Meet Andrew Humphreys
Having started a Chemistry degree, because it was my favourite subject at school, I made a choice that I wanted my work to have a positive impact on people’s lives. After graduation, therefore, I embarked on a gap year programme with a YMCA charity, supporting homeless people and those who had been excluded from school.
That year opened my eyes to both the needs of those most disadvantaged in society, but also the amazing work being undertaken by both the public and voluntary sectors to try to meet these needs. The year led to a varied early career in different public services, including welfare to work, criminal justice and further education, culminating in me gaining responsibility for several service development areas for a national social housing provider.
I enjoyed these service management and development roles, particularly the positive impact that my work had, but found myself fixing similar problems in different settings. One such problem was services that had been designed to make them easy to operate and manage, but not so easy to access and benefit from for those who needed them. Another was how measures of effectiveness were often focused on the service, rather than the people to which services were delivered.
I remember switching the main service measure for retirement housing from “service satisfaction”, which had always been very high, to improved wellbeing over the first six months of residents’ tenancies. This exposed weaknesses in the service that wouldn’t have been picked up previously. Having addressed several of these problems, I made the decision that I would achieve more for the people whose lives I was seeking to impact as a consultant, focusing on resolving such service design and measurement challenges.
A year of study to gain an MBA gave me time to reflect and examine such problems from a distance, which led me to develop the concept of “Value Confusion”: the inability of those involved in the design, management and delivery of services to fully understand the value that those services intend to deliver. This seemed to tie many of them together and gave me the focus I needed to launch my consulting career. Since then, connecting people to the purpose and value of their work has been a constant motivation.
I am convinced that not only does this significantly improve the outcomes of services delivered to those in need, but also that connecting people to the purpose of their work and ensuring they see its value to those that benefit will also make the public and voluntary sectors great places to work.
Some of my consulting highlights include delivering a feasibility study for a new resilience service for a consortium of charities working with families in London, supporting local authorities to redesign services and better measure both the needs of their populations and impact of their work, identifying the barriers to improvement for an NHS Trust and making recommendations to overcome these, supporting a charity board to develop a logic model and define the impact and outcomes they sought to deliver and supporting a commercial organisation that delivers digital and financial inclusion programmes to improve the process by which it brings new services to market.
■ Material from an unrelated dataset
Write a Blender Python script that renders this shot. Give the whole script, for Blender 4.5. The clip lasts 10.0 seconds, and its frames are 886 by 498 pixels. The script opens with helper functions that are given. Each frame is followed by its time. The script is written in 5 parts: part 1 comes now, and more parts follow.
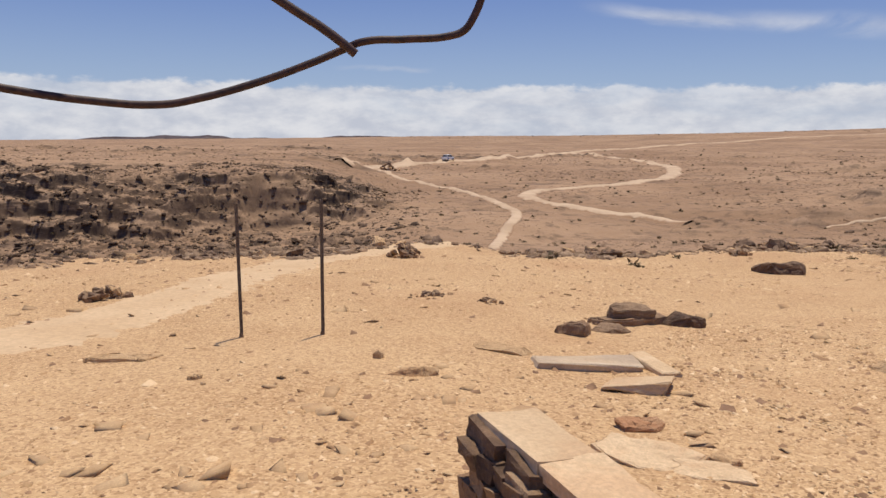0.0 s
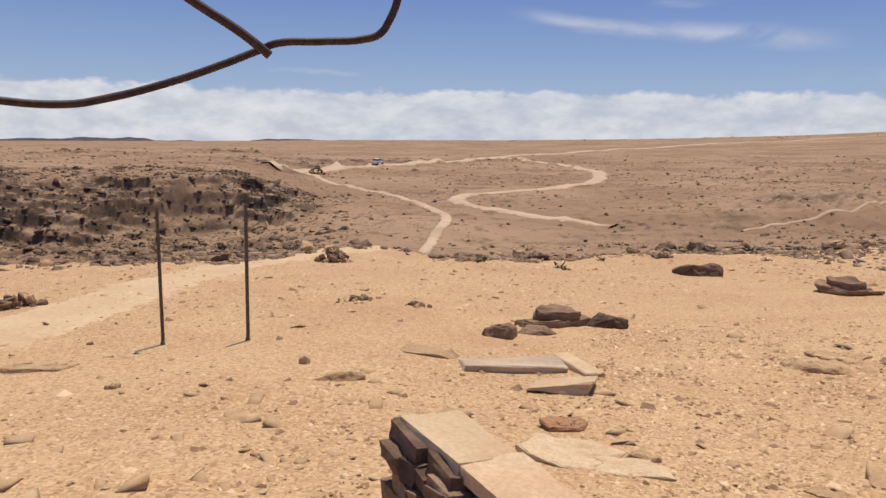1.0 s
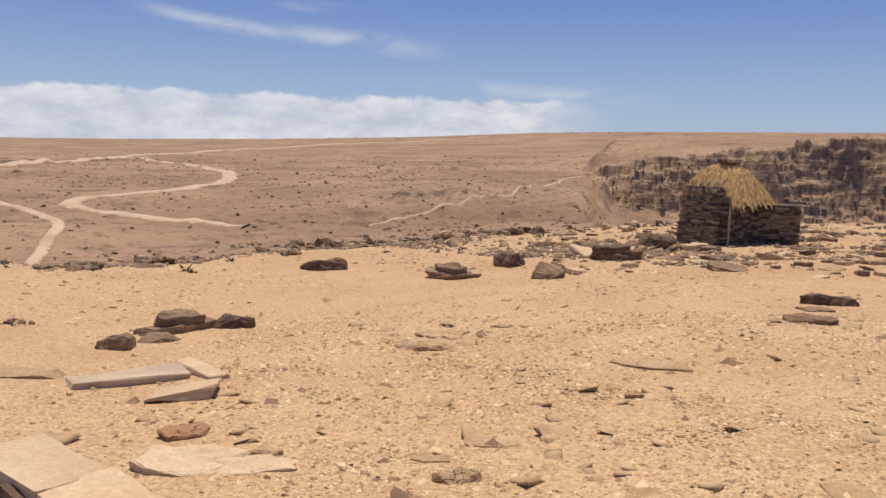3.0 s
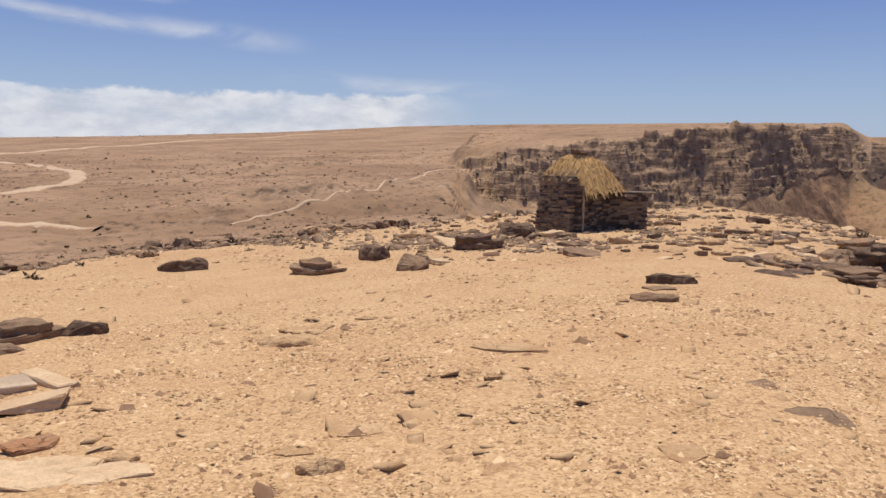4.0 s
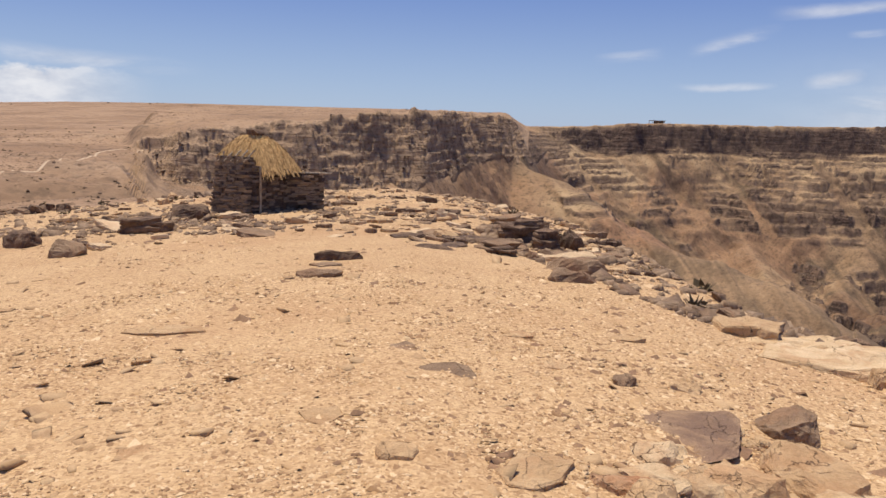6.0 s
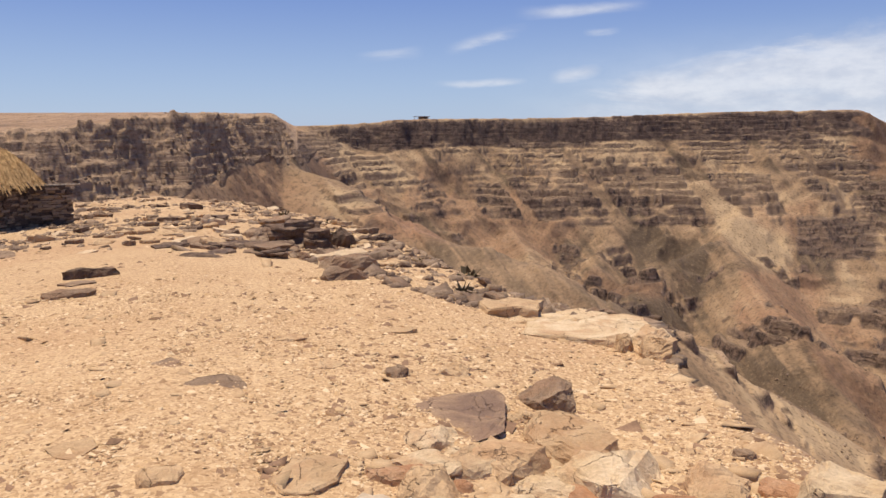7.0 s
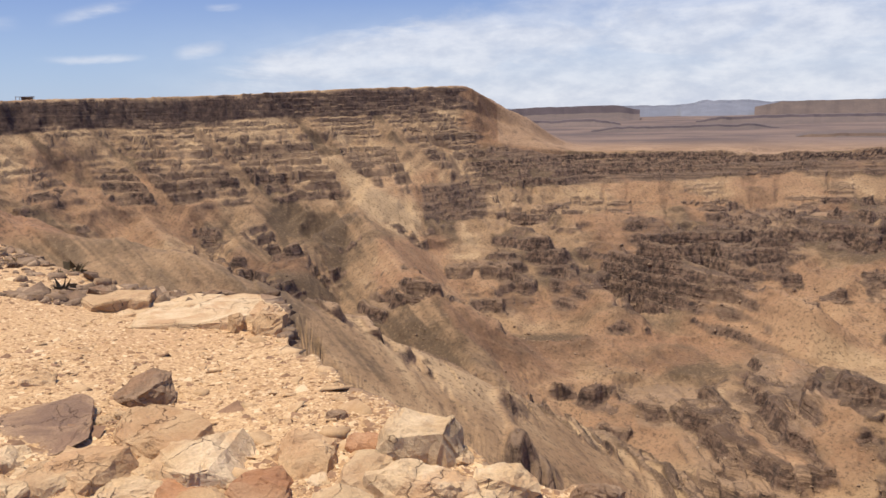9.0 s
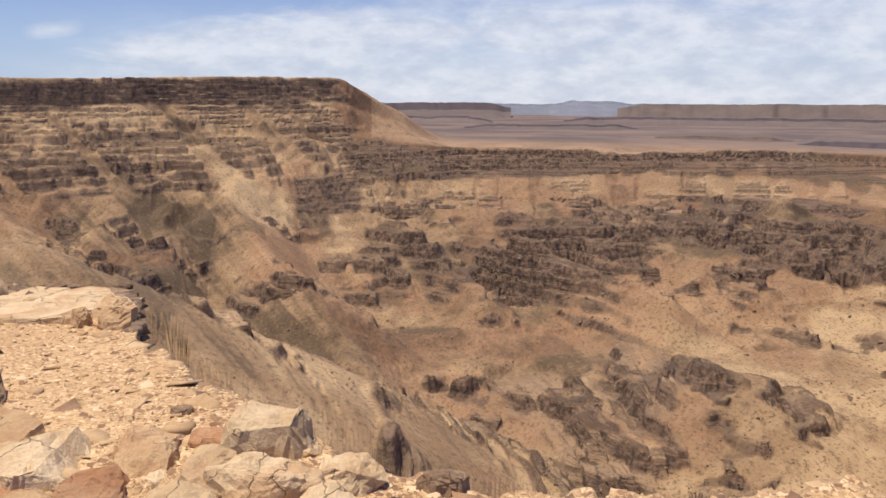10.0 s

The aspect of working as a consultant I enjoy the most is engaging with clients, particularly leaders, and helping them to think differently about their work or the clients they deliver this to in ways that lead to significantly improved outcomes and impact. In the long run, I hope my work will influence the public and voluntary sectors so that those who work in them are more deeply connected to the purpose of their work and put more of their effort and energy into creating and delivering the value that those who access these services need.